INFORMATION PROVIDED
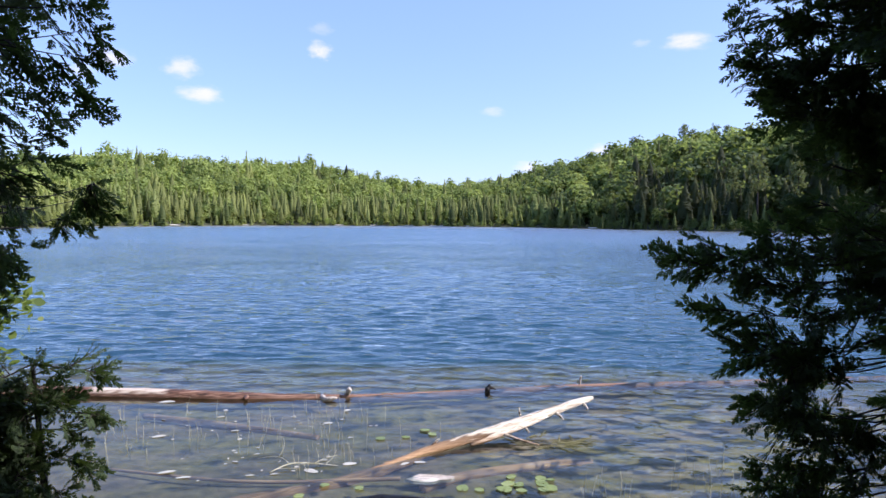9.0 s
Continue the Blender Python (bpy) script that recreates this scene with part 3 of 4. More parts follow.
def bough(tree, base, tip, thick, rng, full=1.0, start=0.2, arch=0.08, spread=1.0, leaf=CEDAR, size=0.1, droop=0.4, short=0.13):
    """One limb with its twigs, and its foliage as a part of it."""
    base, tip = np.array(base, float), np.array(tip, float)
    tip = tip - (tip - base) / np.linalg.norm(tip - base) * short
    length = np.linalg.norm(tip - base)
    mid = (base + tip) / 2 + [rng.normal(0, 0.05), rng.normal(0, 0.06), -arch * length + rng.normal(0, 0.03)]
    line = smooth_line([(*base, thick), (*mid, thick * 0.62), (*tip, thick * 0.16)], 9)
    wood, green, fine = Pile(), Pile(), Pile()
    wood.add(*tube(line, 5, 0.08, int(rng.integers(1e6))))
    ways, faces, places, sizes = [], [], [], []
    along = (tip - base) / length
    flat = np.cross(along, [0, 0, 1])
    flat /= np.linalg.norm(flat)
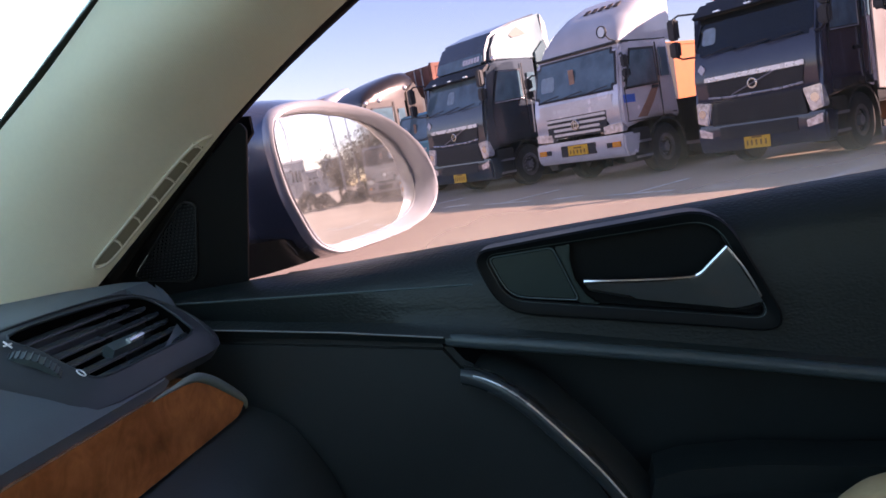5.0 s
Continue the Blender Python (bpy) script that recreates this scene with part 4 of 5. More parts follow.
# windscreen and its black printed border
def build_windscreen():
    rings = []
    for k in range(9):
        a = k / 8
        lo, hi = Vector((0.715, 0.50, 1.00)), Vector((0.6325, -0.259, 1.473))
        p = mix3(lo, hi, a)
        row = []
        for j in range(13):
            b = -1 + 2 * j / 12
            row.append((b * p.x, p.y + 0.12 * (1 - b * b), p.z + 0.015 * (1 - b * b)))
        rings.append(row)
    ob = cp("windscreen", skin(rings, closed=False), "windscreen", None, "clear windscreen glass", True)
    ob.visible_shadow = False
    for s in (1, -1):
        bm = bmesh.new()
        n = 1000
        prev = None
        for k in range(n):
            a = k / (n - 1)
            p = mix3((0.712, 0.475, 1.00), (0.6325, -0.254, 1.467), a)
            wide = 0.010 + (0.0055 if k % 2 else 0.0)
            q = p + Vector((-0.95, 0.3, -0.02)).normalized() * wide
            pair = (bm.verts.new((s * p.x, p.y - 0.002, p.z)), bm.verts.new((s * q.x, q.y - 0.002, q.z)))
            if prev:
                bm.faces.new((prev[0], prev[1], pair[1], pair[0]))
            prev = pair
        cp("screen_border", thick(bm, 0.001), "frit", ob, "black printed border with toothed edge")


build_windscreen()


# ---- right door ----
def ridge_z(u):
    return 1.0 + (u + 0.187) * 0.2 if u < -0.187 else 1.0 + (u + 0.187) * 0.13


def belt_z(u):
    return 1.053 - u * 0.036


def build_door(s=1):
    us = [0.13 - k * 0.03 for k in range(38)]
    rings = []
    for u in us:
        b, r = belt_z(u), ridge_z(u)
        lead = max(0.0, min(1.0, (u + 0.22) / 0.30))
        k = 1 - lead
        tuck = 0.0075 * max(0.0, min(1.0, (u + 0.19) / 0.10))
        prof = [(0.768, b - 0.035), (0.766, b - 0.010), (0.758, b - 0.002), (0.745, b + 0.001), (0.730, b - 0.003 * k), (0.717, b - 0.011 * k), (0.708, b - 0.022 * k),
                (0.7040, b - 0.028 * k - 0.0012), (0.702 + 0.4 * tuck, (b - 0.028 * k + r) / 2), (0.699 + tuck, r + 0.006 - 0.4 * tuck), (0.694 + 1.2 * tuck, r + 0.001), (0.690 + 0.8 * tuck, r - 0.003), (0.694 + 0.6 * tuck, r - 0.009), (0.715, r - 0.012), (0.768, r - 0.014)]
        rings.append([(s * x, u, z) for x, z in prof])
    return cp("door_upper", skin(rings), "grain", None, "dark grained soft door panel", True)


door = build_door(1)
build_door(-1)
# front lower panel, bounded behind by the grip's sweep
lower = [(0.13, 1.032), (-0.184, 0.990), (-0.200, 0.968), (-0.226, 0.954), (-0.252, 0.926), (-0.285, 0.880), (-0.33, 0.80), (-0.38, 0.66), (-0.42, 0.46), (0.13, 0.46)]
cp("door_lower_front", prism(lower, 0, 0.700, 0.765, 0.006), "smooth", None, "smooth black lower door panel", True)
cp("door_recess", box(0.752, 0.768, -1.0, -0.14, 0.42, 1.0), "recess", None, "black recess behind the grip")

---

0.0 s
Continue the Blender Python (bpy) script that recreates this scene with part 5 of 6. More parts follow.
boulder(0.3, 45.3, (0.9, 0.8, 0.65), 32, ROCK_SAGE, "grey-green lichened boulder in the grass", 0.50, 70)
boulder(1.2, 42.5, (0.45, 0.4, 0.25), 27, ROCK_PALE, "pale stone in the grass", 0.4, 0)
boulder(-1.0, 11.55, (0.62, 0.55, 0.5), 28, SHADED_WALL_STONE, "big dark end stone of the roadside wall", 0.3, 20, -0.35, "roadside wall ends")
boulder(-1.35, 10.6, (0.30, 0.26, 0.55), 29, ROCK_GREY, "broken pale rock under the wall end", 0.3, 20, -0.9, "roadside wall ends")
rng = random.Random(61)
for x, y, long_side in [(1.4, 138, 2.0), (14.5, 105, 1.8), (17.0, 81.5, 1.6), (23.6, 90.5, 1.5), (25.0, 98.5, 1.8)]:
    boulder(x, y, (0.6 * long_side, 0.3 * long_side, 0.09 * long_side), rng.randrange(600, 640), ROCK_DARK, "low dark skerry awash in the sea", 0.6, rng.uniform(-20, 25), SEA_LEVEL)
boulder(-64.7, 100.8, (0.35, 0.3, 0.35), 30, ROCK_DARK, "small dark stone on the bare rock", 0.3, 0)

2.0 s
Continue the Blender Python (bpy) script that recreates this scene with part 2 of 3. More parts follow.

OBJECTIVE
Your task is to transcribe only the lines from the line containing "5. More parts follow." through the line containing "return 1.053 - u * 0.036", word for word.

ANSWER BELOW
Continue the Blender Python (bpy) script that recreates this scene with part 4 of 5. More parts follow.
# windscreen and its black printed border
def build_windscreen():
    rings = []
    for k in range(9):
        a = k / 8
        lo, hi = Vector((0.715, 0.50, 1.00)), Vector((0.6325, -0.259, 1.473))
        p = mix3(lo, hi, a)
        row = []
        for j in range(13):
            b = -1 + 2 * j / 12
            row.append((b * p.x, p.y + 0.12 * (1 - b * b), p.z + 0.015 * (1 - b * b)))
        rings.append(row)
    ob = cp("windscreen", skin(rings, closed=False), "windscreen", None, "clear windscreen glass", True)
    ob.visible_shadow = False
    for s in (1, -1):
        bm = bmesh.new()
        n = 1000
        prev = None
        for k in range(n):
            a = k / (n - 1)
            p = mix3((0.712, 0.475, 1.00), (0.6325, -0.254, 1.467), a)
            wide = 0.010 + (0.0055 if k % 2 else 0.0)
            q = p + Vector((-0.95, 0.3, -0.02)).normalized() * wide
            pair = (bm.verts.new((s * p.x, p.y - 0.002, p.z)), bm.verts.new((s * q.x, q.y - 0.002, q.z)))
            if prev:
                bm.faces.new((prev[0], prev[1], pair[1], pair[0]))
            prev = pair
        cp("screen_border", thick(bm, 0.001), "frit", ob, "black printed border with toothed edge")


build_windscreen()


# ---- right door ----
def ridge_z(u):
    return 1.0 + (u + 0.187) * 0.2 if u < -0.187 else 1.0 + (u + 0.187) * 0.13


def belt_z(u):
    return 1.053 - u * 0.036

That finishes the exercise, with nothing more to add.